The DSR articulates a need to raise the fleet’s lethality and identifies a requirement for Tier 1 and Tier 2 surface combatants. While the tiering categories of surface combatants is not strictly defined, a Tier 1 ship is a vessel capable of power projection – vessels similar to Australia’s Hobart Class destroyers and the future Hunter Class frigates. Whereas a Tier 2 ship would typically refer to a vessel of Corvette or OPV size, that is capable of presence operations, or operating as part of a Task Group. Tier 3 ships would typically be smaller patrol boats, similar to Australia’s current Armidale and Cape Class vessels.
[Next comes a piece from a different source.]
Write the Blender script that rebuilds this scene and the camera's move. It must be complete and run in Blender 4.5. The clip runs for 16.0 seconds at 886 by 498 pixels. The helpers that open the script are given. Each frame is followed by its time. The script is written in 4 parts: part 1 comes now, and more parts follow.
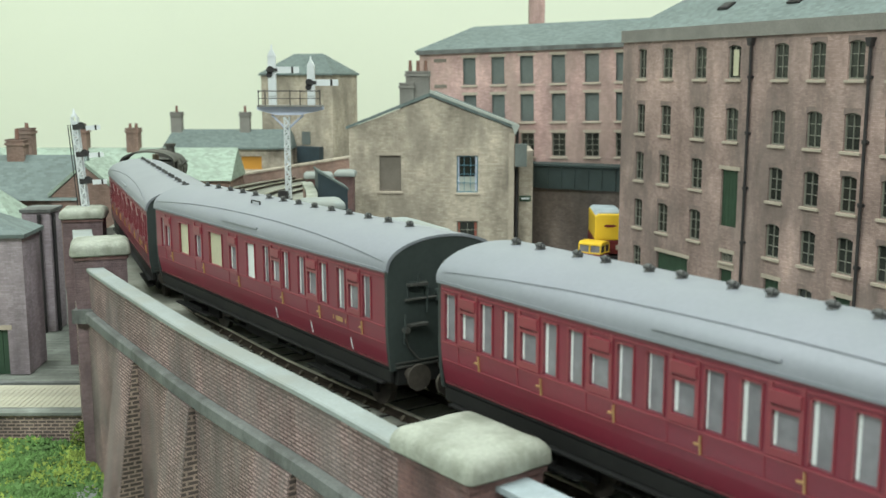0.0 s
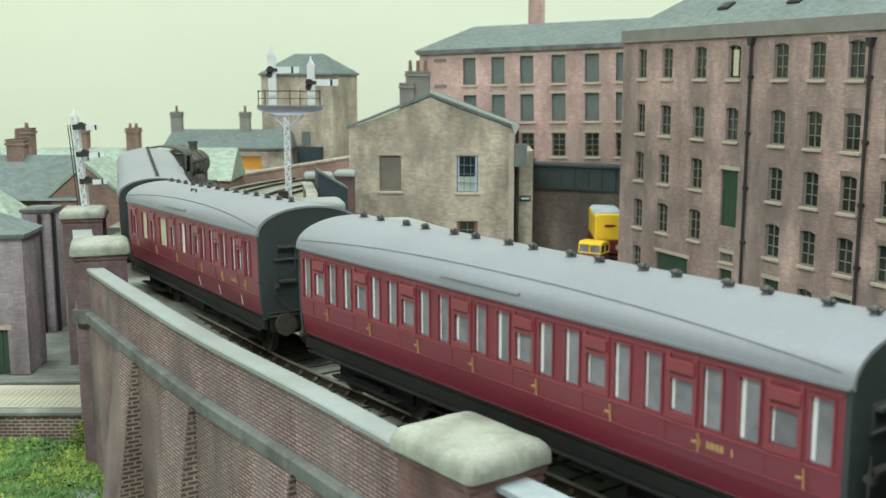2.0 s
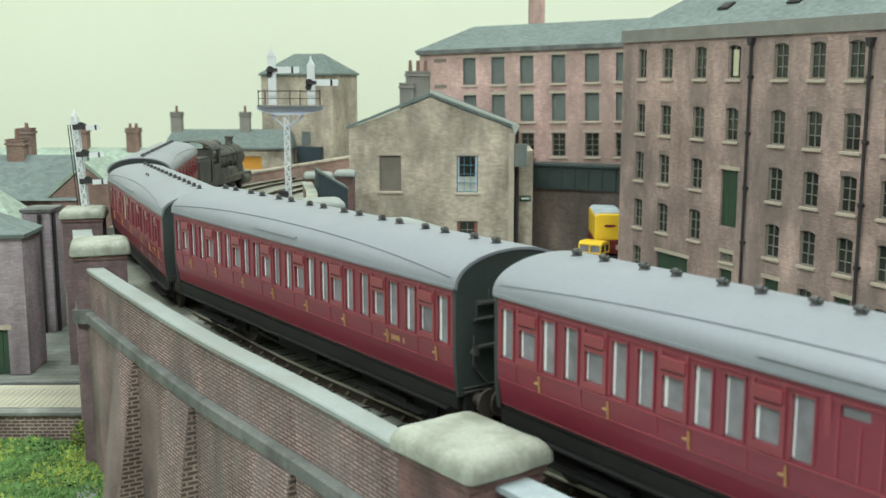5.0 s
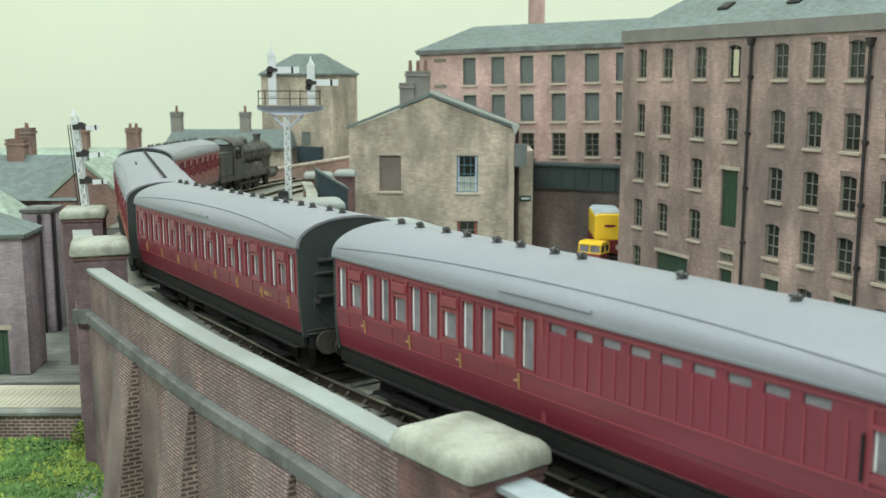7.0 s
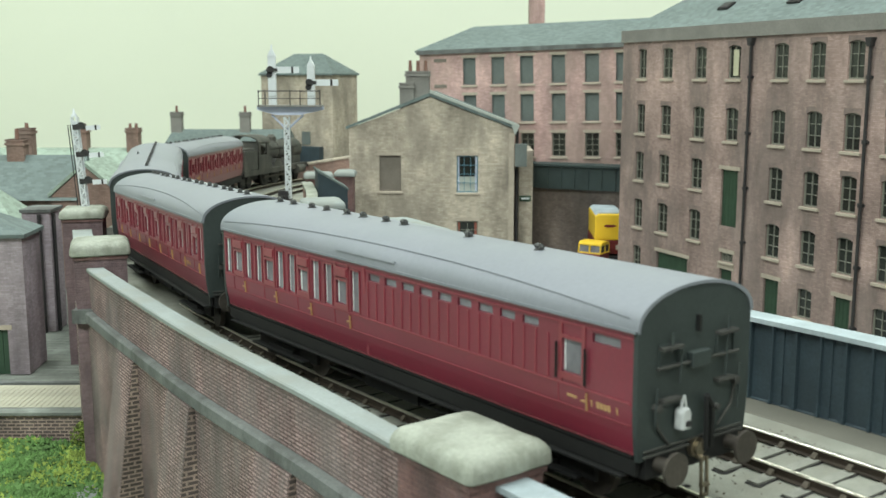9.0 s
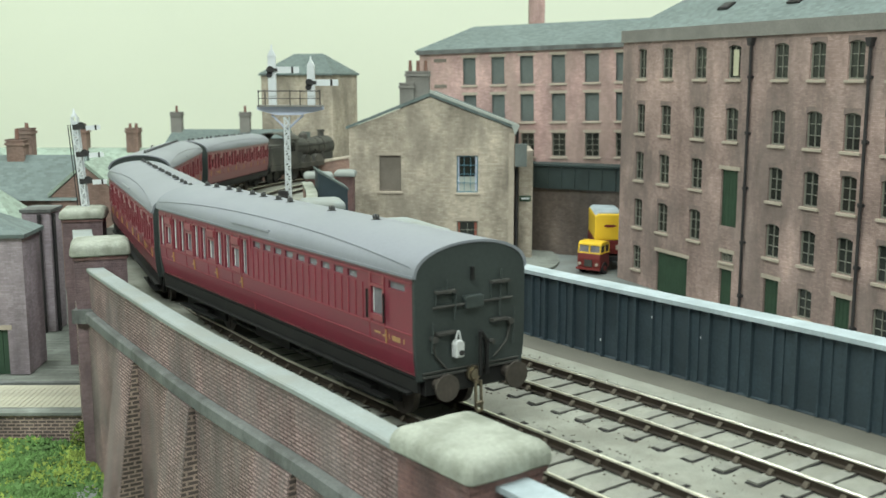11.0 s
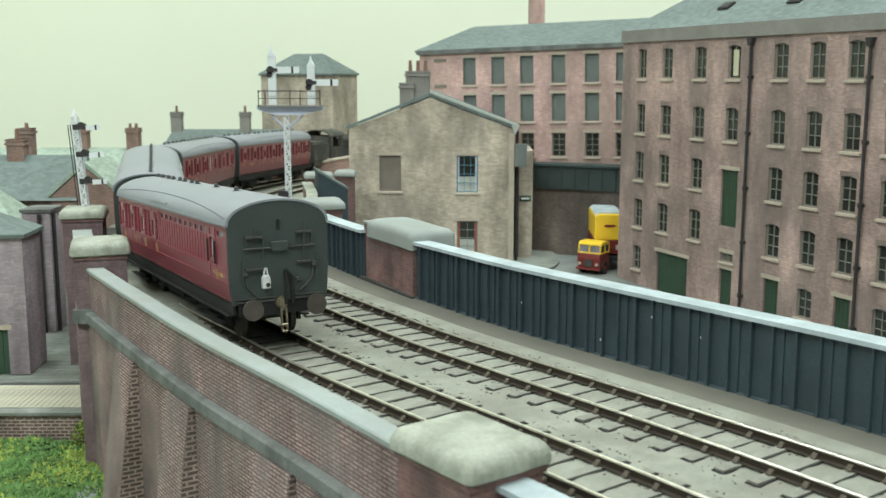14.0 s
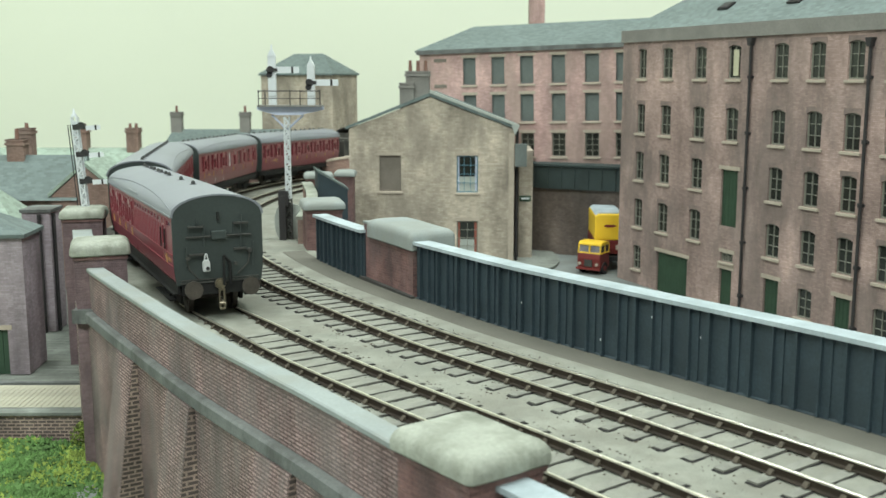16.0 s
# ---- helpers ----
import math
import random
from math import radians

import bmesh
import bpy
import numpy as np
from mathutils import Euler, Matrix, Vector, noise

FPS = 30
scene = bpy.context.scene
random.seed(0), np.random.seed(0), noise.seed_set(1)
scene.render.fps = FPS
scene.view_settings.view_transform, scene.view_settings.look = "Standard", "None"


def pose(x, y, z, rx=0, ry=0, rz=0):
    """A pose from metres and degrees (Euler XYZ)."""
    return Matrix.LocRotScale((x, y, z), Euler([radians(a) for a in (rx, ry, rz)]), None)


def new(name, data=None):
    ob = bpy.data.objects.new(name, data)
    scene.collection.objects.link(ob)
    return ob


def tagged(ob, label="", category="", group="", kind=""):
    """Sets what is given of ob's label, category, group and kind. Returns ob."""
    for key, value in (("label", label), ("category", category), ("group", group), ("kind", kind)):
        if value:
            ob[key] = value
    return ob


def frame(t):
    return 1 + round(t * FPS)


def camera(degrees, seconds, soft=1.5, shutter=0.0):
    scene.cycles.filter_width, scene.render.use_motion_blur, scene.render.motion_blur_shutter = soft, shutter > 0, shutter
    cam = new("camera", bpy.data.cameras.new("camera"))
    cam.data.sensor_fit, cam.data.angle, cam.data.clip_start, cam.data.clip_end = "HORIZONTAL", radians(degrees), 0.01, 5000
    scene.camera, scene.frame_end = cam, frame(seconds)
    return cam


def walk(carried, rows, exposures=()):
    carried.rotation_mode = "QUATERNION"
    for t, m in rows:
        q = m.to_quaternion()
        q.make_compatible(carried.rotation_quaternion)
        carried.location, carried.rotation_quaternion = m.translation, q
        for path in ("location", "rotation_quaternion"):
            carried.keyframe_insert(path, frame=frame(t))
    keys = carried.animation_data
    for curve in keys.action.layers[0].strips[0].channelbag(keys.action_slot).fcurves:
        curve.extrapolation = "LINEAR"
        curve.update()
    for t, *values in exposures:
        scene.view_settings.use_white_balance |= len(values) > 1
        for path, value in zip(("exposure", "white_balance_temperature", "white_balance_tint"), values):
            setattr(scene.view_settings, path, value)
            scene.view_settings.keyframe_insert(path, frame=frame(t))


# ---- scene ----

The DSR calls for an ‘optimal mix’ of Tier 1 and Tier 2 surface combatants, consistent with a larger number of smaller surface vessels, capable of providing increased strike, air defence, presence operations and anti-submarine warfare. This would significantly increase the Australian Navy’s capability through a greater number of lethal vessels with enhanced long-range strike (maritime and land) and air defence capabilities, together with the ability to provide presence in Australia’s northern maritime approaches.
Notwithstanding the need and support for an expansion of the Australian Navy’s surface fleet, the greatest challenge in realising this capability will be expanding the navy’s uniformed workforce from its current size of just over 15,000 to the 21,000 people needed to man the future fleet. The DSR also identifies that the ‘Navy faces the most significant workforce challenges of the three services’. On top of this, the Australian government estimates the nuclear submarine program will need 20,000 jobs over the next 30 years, within the ADF, the domestic ship-building industry and the public service. The government forecasts 8,500 will be directly employed in Australia’s building and servicing of the submarines, including scientists, engineers, project managers, construction workers, electricians, fitters and builders.
Notwithstanding the outcomes of the Hilarides Review of the surface combatant fleet capability, 2023 will be remembered as the year that the Royal Australian Navy changed forever.